Hal utama yang melatarbelakangi pendirian PDIKM salah satunya adalah adanya asumsi bahwa masyarakat Minangkabau tidak memiliki bukti-bukti sejarah tertulis yang baik, karena orang Minang terbiasa dengan budaya tutur yang diturunkan turun temurun; pada kenyataannya memang dokumentasi tentang Minangkabau lebih banyak ditemui di luar Minangkabau, misalnya di Museum Nasional Indonesia, Jakarta atau Museum Leiden, Belanda. Berangkat dari kesadaran untuk melestarikan dan mendekatkan dokumen tentang kebudayaan Minangkabau dengan orang Minangkabau itu sendiri, Bustanil Arifin, Mantan Menteri Koperasi Republik Indonesia pada masa Orde Baru, berinisiatif untuk mendirikan sebuah lembaga non-profit berupa wadah untuk menghimpun berbagai dokumen dan informasi tentang kebudayaan Minangkabau.[4]Abdul Hamid, yang hampir sepanjang hidupnya pengabdi pendidikan di Sumatera Barat, dimintakan perhatiannya untuk menjajaki didirikannya lembaga ini, dan kemudian pada 8 Januari 1988 didirikanlah Yayasan Dokumentasi dan Informasi Kebudayaan Minangkabau (YDIKM).[4]

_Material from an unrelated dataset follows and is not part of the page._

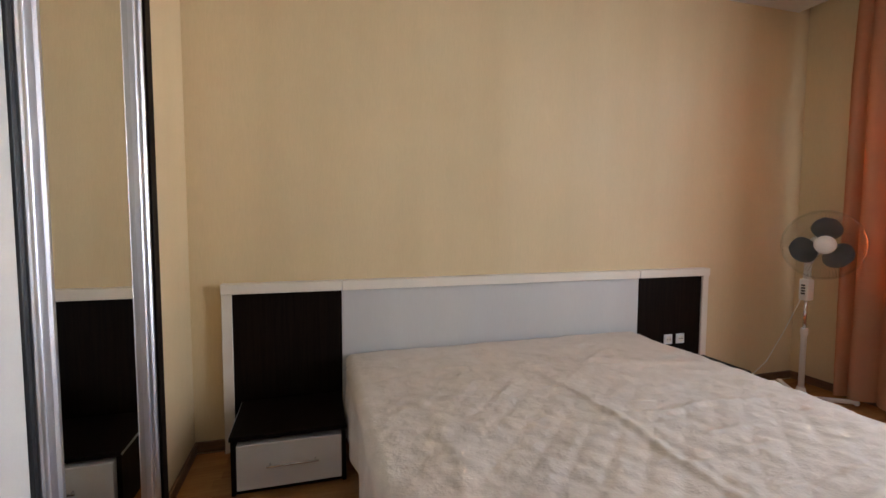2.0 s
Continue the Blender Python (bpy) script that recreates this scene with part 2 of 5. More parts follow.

Untuk pencapaian tujuannya, YDIKM mendirikan sebuah wadah yang diberi nama Pusat Dokumentasi dan Informasi Kebudayaan Minangkabau (PDIKM). PDIKM sendiri bertujuan untuk memberikan informasi mengenai kebudayaan Minangkabau dan mengumpulkan berbagai macam literatur dan dokumentasi audio dan visual; seperti merekam berbagai peristiwa adat dalam bentuk film dan video, merekam lagu-lagu tradisional, hingga membuat duplikat alat-alat musik tradisional. Pada tanggal 8 Agustus 1988 dilakukan peletakan batu pertama sebagai tanda dimulainya pembangunan PDIKM di Padang Sarai, Kelurahan Silaing Bawah.[4] Bangunan PDIKM didirikan di atas tanah seluas 2 Ha dengan arsitektur mengikuti bentuk Rumah Gadang, dan diresmikan pemakaiannya pada tanggal 19 Desember 1990.[4] Sejak itu telah terkumpul 3.000 lebih dokumen lama tentang Minangkabau baik dalam bentuk reproduksi buku, naskah, kliping koran, foto maupun mikrofilm; kebanyakan terbitan sebelum tahun 1945, sebagian di antaranya masih berbahasa Belanda dan Arab Melayu.
Pengembangan
Untuk memperdalam akses pengunjung terhadap isi dokumen yang dimiliki PDIKM telah dilakukan upaya penterjemahan atas naskah-naskah lama yang sebagian berbahasa Belanda dan Arab Melayu. Sebagai upaya komunikasi dan ajang pengayaan informasi diterbitkan Buletin Triwulan Simandarang dengan oplah 1.000 eksemplar yang didistribusikan pada perguruan tinggi, peneliti, dan intelektual dalam dan luar negeri.
Seiring perjalanan waktu, atas kesepakatan Yayasan Dokumentasi dan Informasi Kebudayaan Minangkabau dengan Pemerintah Kota Padang Panjang maka pengelolaan PDIKM dialihkan dari YDIKM kepada Pemerintah Kota Padang Panjang dalam hal ini Dinas Pemuda Olahraga Kebudayaan dan Pariwisata. Hal ini untuk menjamin pengelolaan yang lebih baik, baik dalam hal materi, manajemen, maupun sumber daya manusia pengelolanya. Dokumen perubahan status pengelolaan ini ditandatangani pada bulan Oktober 2006 antara Wali Kota Padang Panjang dan Anas Nafis mewakili Yayasan DIKM. Dengan adanya PDIKM diharapkan dapat merangsang minat masyarakat umum untuk mempelajari dan menggali lagi sejarah dan nilai-nilai masyarakat Minangkabau yang masih relevan untuk diimplementasikan.
Koleksi
1.900 jilid salinan buku dan majalah terbitan sebelum tahun 1942.
Sekitar 1.500 judul buku terbitan setelah tahun 1950 sumbangan masyarakat dan setumpuk besar kliping berbagai koran dan majalah.
90 album foto.
500 foto dalam bingkai besar dan kecil.
142 reel mikrofilm positif, isinya berupa naskah-naskah lama, koran-koran yang terbit sebelum Perang Dunia II, dan sebagainya; untuk membaca mikrofilm tersebut PDIKM sudah memiliki alat baca mikrofilm 35 mm positif atau negatif lengkap dengan alat penunjang lainnya.
Sekitar 600 kaset yang isinya mulai dari nyanyian cerita klasik Minangkabau seperti saluang, rebab, dan sebagainya sampai kepada lagu pop Minang.
Sekumpulan replika alat musik tradisional Minangkabau.